Lo anterior sugiere que la estrategia de atraer talento humano, ahora de moda, no es ni la única ni por fuerza la mejor para hacer crecer el acervo de talento en una organización. El mundo del fútbol demuestra que atraer a jugadores con talento a base de tirar de talonario o de esgrimir intangibles como la calidad de vida no es garantía de resultados, ni siquiera de compromiso. No hace falta que mencionemos ejemplos.
La alternativa es aumentar los esfuerzos orientados a reconocer, desarrollar y retener el talento interno, incluyendo tanto el ya identificado como el latente. A las recomendaciones habituales (formación, reskilling, compensación, etc.) se añade últimamente la de una gestión dinámica del pool de talentos en función de las necesidades puntuales de la empresa, como una oportunidad para que los profesionales amplíen sus experiencias.
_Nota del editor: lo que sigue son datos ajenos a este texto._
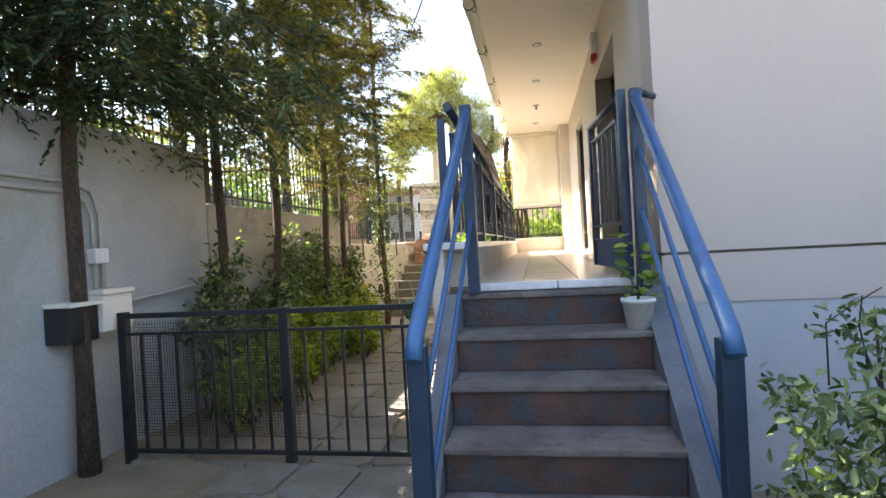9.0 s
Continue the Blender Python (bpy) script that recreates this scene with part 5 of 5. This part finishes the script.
def poly_tile(pts, mat="tile_inlay"):
    c = Vector((sum(p[0] for p in pts) / len(pts), sum(p[1] for p in pts) / len(pts), 0))
    key = tuple((round(p[0] - c.x, 3), round(p[1] - c.y, 3)) for p in pts)
    if key not in tile_mesh:
        bm = bmesh.new()
        sh = 0.95
        top = [bm.verts.new(((p[0] - c.x) * sh, (p[1] - c.y) * sh, 0)) for p in pts]
        bot = [bm.verts.new(((p[0] - c.x) * sh, (p[1] - c.y) * sh, -0.01)) for p in pts]
        bm.faces.new(top)
        for j in range(len(pts)):
            bm.faces.new((top[j], bot[j], bot[(j + 1) % len(pts)], top[(j + 1) % len(pts)]))
        tile_mesh[key] = finish("tile", bm, mat)
    o = new("tile", tile_mesh[key])
    o.location = (c.x, c.y, FLOOR)
    o.parent = slab


S0, S1, TL = 0.225, 0.545, 0.33
for r in range(27):
    y0 = 9.87 + r * TL
    y1 = min(y0 + TL, 18.49)
    if y1 - y0 < 0.05:
        continue
    tile_at(-0.074, S0, y0, y1, "tile")
    tile_at(S1, 0.85, y0, y1, "tile")
    tile_at(0.85, WX - 0.013, y0, y1, "tile")
    ym, xm = (y0 + y1) / 2, (S0 + S1) / 2
    if y0 < 15.4:
        poly_tile(((S0, y0), (xm, ym), (S0, y1)))
        poly_tile(((S1, y0), (S1, y1), (xm, ym)))
        if r:
            poly_tile(((S0, y0), (xm, y0 - TL / 2), (S1, y0), (xm, ym)))
        else:
            poly_tile(((S0, y0), (S1, y0), (xm, ym)))
    else:
        tile_at(S0, S1, y0, y1, "tile")
for y in (16.24, 17.7):
    bm = ring_bm((0, 0, 0), 0.13, 0.003, 0.02, "x")
    o = part("inlay_ring", bm, "grout", slab, "dark inlaid ring")
    o.rotation_euler = (0, radians(90), 0)
    o.location = (0.385, y, FLOOR + 0.001)

# stones
dark, grey, pale = stone_set("stone", 9, 0.2), stone_set("stone_grey", 9, 0.2), stone_set("stone_pale", 6, 0.04)
rs = np.random.default_rng(21)
lay_stones(planter, dark, math.tau * (PR - 0.06), 0.31, lambda u, z: ((PC.x + math.cos(u / (PR - 0.06)) * (PR - 0.06), PC.y + math.sin(u / (PR - 0.06)) * (PR - 0.06), z), math.degrees(u / (PR - 0.06)) + 90), rs, (0.1, 0.38), (0.04, 0.105), 0.15, 0.01)
lay_stones(bench, dark, 7.4, 0.40, lambda u, z: ((-1.36, 5.44 - u, z), 90), rs, (0.14, 0.44), (0.07, 0.16), 0.15, 0.009)
lay_stones(bench, dark, 0.75, 0.40, lambda u, z: ((-2.08 + u, 5.41, z), 0), rs, (0.14, 0.44), (0.07, 0.16), 0.15, 0.009)
lay_stones(upper, grey, 4.0, 1.15, lambda u, z: ((-1.66, 6.14 - u, z), 90), rs, (0.16, 0.52), (0.09, 0.27), 0.17)
lay_stones(upper, grey, 1.2, 1.1, lambda u, z: ((-2.78 + u, 6.5, z), 0), rs, (0.16, 0.46), (0.09, 0.26), 0.17)
lay_stones(pillar, pale, 0.95, 3.0, lambda u, z: ((-2.70 + u, 21.0, z), 0), rs, (0.14, 0.4), (0.11, 0.24), 0.08, 0.008)
lay_stones(pillar, pale, 0.9, 3.0, lambda u, z: ((-1.75, 21.0 + u, z), 90), rs, (0.14, 0.4), (0.11, 0.24), 0.08, 0.008)
lay_stones(stone_low, pale, 1.6, 1.48, lambda u, z: ((-2.82, 19.4 + u, z), 90), rs, (0.14, 0.4), (0.1, 0.2), 0.08, 0.008)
Esto requiere tanto mejorar el conocimiento (incompleto) que las empresas tienen de los conocimientos y capacidades de sus empleados, como facilitarles información sobre las oportunidades de movilidad interna.
Para ello proliferarán iniciativas de aplicar técnicas de inteligencia artificial. Ante esto, conviene tener presente, aparte de cuestiones como la privacidad, que el talento humano tiene algo de intangible. Que no basta con atraerlo: hay que seducirlo; ya que retenerlo implica entretenerlo. Y que la inteligencia artificial carece hoy por hoy de inteligencia emocional.
¿Cómo está atrayendo y gestionando tu compañía el talento humano a día de hoy?